What to produce: Your answer should consist only of the lines below from the one with "# ---- helpers" through the one with "scene.render.fps = FPS", copied exactly.

Records to use:
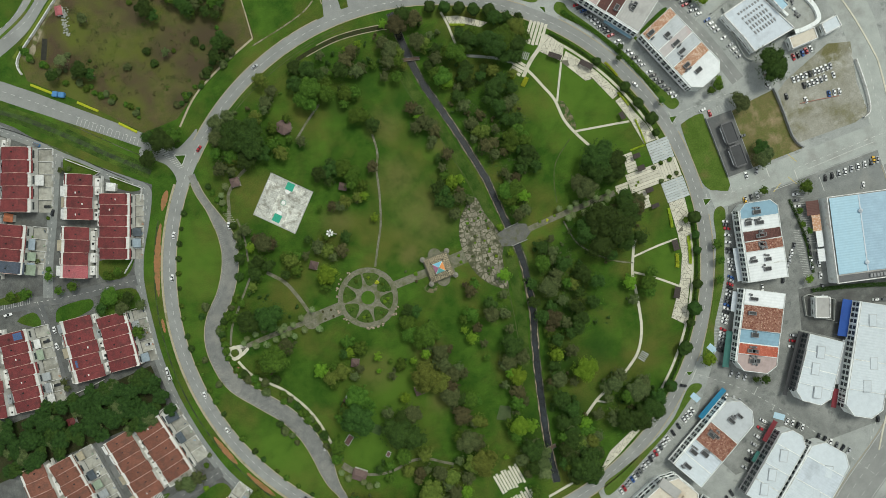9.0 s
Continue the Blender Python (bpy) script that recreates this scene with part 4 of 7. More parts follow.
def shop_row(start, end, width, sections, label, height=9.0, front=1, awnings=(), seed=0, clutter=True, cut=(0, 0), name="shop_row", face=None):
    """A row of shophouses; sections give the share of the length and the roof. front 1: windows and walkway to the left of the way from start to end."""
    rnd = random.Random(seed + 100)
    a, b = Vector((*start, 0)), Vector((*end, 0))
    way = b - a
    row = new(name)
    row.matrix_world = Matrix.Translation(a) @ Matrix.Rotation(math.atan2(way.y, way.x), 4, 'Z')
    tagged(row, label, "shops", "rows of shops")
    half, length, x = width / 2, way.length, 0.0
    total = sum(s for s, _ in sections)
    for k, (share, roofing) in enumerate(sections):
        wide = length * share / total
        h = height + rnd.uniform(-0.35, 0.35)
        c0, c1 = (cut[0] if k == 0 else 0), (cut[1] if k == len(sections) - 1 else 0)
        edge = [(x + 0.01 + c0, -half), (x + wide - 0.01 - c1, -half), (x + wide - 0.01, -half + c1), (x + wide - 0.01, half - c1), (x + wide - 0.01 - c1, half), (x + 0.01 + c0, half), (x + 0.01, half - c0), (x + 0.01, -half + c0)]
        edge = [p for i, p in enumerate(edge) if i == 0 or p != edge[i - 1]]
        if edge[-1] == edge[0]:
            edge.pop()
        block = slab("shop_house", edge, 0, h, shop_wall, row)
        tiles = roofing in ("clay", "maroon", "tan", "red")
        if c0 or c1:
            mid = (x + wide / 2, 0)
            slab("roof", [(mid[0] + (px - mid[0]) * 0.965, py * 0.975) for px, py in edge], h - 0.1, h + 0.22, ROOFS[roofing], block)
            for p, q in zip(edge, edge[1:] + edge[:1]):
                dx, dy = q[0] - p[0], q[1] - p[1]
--
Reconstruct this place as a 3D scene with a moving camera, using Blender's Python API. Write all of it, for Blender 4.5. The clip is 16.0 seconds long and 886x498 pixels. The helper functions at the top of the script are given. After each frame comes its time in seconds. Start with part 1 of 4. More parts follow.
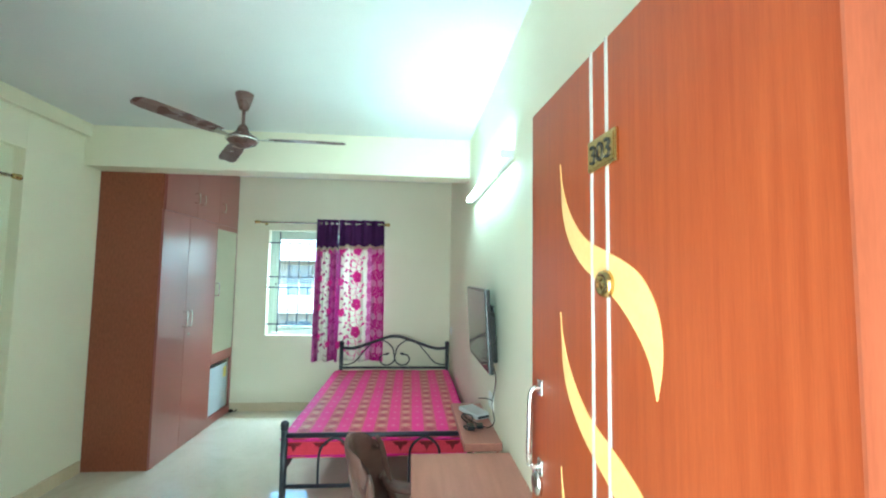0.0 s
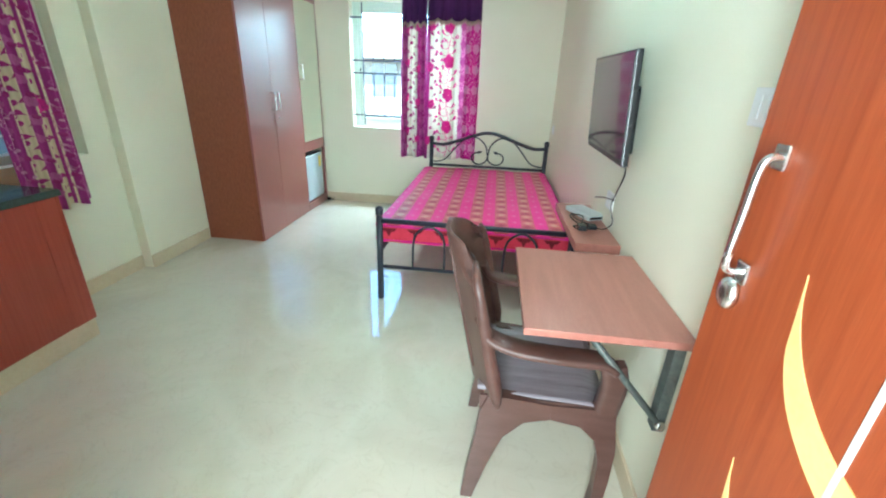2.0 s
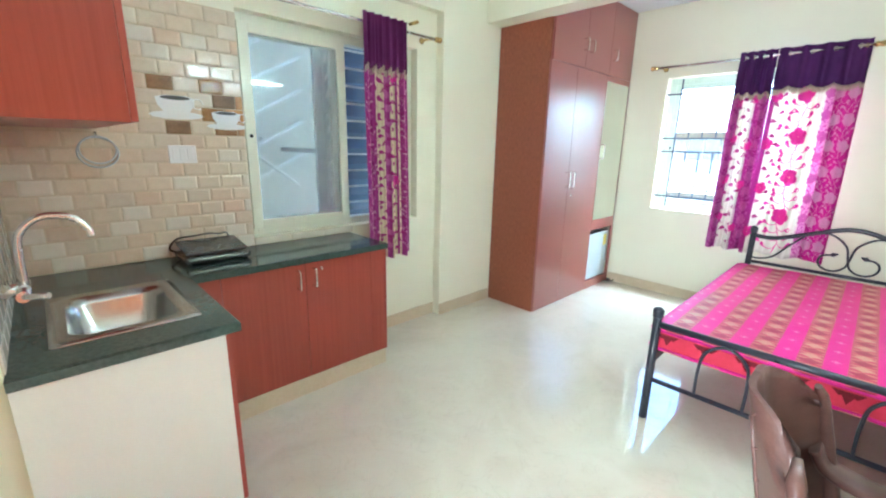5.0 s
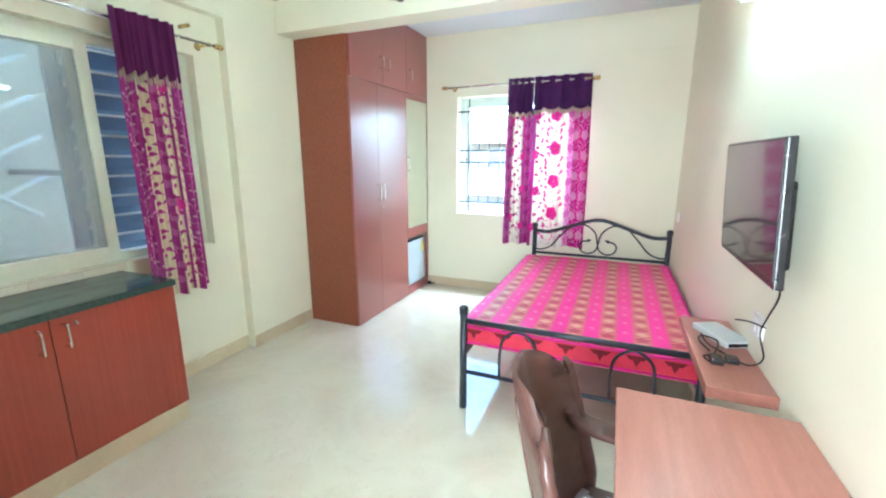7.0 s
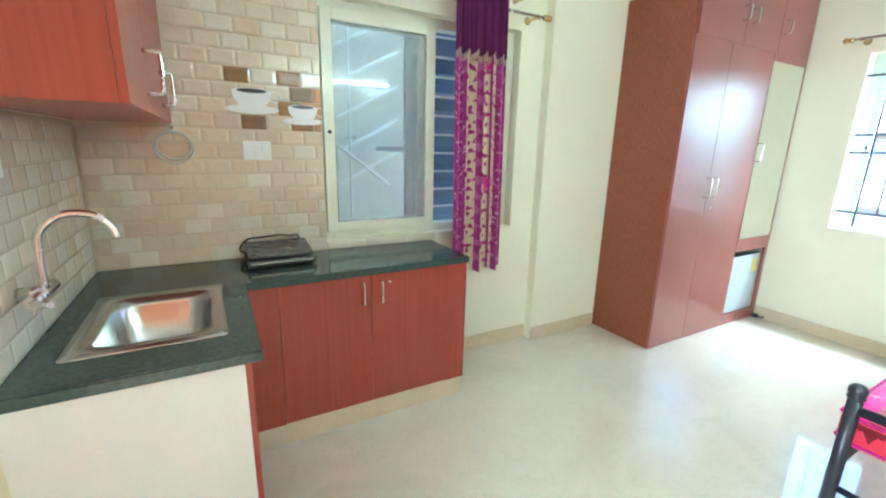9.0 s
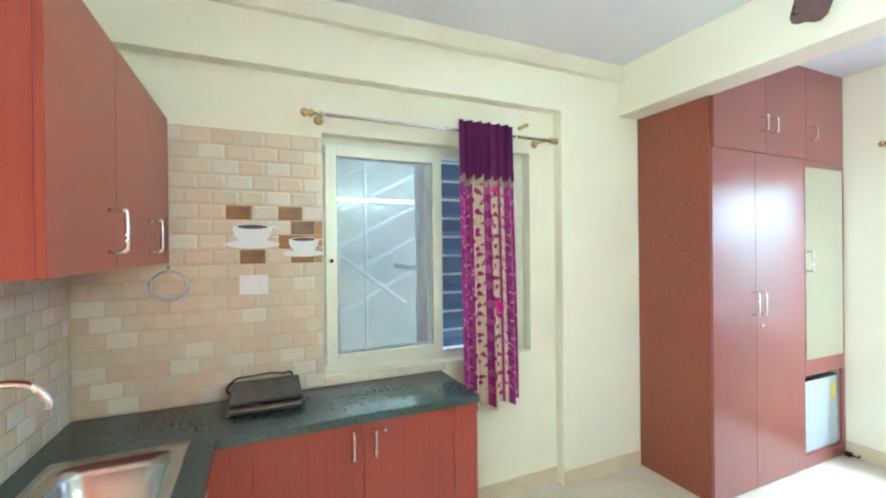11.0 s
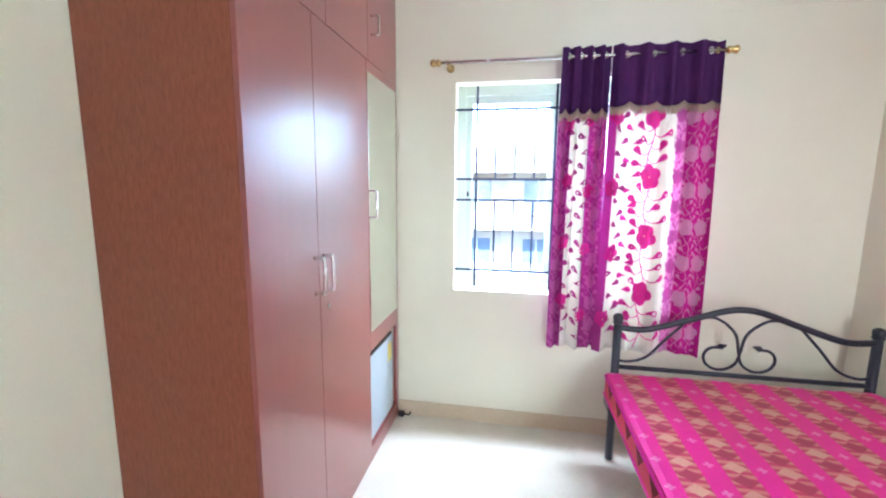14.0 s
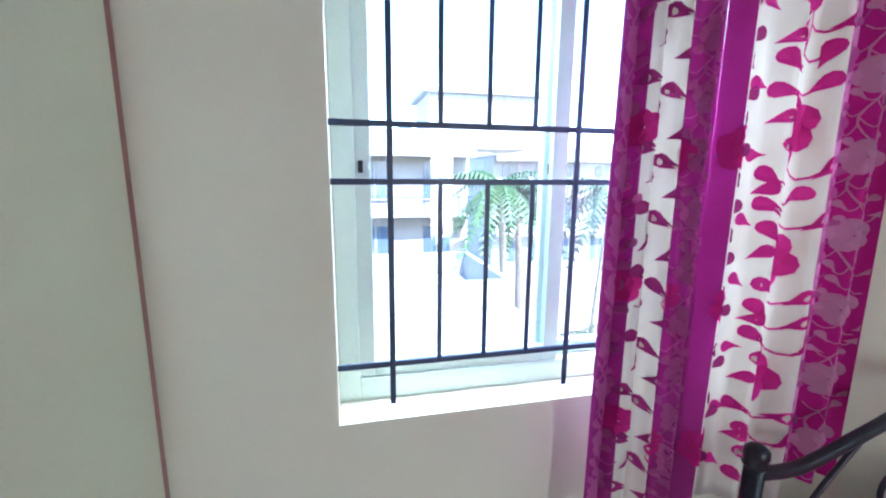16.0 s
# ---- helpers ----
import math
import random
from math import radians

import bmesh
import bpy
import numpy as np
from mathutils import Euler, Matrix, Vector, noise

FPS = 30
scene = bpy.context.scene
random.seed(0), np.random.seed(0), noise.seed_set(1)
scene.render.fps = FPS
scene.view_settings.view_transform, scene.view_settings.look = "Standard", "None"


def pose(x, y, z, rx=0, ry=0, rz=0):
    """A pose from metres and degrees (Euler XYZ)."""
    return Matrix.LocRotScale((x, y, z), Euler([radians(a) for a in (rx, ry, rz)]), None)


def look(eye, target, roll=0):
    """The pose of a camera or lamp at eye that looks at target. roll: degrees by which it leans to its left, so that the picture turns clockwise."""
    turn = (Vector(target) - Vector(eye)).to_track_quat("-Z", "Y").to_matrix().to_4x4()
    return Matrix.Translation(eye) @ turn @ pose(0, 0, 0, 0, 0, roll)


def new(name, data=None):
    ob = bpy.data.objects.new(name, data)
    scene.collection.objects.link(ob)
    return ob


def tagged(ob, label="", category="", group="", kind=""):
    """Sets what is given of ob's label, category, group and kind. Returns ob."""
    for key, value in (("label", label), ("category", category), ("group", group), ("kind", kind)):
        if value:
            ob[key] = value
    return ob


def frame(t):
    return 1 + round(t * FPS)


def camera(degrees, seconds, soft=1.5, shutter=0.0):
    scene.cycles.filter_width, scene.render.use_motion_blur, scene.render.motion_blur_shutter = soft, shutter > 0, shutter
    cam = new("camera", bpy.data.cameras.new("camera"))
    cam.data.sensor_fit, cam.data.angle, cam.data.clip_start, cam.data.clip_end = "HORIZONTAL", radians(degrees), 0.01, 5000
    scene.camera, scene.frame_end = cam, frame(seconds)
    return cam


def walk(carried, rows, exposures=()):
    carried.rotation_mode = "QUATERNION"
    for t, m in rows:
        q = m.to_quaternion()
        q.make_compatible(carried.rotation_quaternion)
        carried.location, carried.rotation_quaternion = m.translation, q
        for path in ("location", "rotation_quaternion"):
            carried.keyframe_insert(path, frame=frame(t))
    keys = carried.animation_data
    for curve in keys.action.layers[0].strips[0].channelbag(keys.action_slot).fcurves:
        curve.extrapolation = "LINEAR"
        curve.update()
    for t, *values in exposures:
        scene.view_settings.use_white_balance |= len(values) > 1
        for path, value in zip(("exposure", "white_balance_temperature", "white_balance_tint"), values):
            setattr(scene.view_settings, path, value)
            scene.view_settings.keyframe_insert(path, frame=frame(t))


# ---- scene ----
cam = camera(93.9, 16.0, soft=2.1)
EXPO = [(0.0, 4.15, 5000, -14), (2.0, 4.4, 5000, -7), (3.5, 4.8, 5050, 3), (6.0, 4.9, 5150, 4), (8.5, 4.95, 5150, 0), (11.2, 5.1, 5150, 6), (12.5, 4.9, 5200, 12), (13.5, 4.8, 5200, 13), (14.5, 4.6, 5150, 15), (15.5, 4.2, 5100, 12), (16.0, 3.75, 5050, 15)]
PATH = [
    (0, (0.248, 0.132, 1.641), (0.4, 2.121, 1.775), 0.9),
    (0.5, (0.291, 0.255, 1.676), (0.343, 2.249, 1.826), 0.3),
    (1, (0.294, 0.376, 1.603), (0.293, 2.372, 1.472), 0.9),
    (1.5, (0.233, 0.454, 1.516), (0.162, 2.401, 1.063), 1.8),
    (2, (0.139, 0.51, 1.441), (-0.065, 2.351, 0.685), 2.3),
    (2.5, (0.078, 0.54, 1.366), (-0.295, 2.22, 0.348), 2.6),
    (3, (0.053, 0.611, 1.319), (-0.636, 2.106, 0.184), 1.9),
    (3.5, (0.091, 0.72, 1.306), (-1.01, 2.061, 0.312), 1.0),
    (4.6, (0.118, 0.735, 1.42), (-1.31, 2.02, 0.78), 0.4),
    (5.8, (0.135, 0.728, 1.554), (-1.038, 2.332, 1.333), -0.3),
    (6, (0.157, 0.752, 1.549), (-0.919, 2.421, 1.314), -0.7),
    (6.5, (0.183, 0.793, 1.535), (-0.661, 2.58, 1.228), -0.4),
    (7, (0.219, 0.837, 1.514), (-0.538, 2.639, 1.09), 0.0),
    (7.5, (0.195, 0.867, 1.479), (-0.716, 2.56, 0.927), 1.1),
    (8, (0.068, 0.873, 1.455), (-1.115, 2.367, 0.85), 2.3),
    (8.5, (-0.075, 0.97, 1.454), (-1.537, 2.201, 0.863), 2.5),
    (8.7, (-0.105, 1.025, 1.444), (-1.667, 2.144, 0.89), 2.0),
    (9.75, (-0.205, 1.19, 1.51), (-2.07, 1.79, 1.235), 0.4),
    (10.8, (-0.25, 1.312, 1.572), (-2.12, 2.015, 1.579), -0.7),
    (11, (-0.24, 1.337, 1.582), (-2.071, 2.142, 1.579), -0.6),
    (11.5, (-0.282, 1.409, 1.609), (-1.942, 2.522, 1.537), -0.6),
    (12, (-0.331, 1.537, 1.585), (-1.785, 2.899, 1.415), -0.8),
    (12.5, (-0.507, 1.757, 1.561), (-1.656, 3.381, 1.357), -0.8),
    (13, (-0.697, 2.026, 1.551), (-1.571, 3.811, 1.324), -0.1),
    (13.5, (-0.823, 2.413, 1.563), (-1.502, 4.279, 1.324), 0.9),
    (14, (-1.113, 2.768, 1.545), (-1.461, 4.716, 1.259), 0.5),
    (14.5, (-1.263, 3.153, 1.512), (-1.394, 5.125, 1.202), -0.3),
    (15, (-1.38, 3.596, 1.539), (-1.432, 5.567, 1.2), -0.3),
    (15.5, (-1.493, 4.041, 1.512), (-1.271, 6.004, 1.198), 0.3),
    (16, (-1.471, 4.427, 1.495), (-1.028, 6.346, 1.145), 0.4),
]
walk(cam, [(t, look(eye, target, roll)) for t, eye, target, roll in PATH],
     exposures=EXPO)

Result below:
# ---- helpers ----
import math
import random
from math import radians

import bmesh
import bpy
import numpy as np
from mathutils import Euler, Matrix, Vector, noise

FPS = 30
scene = bpy.context.scene
random.seed(0), np.random.seed(0), noise.seed_set(1)
scene.render.fps = FPS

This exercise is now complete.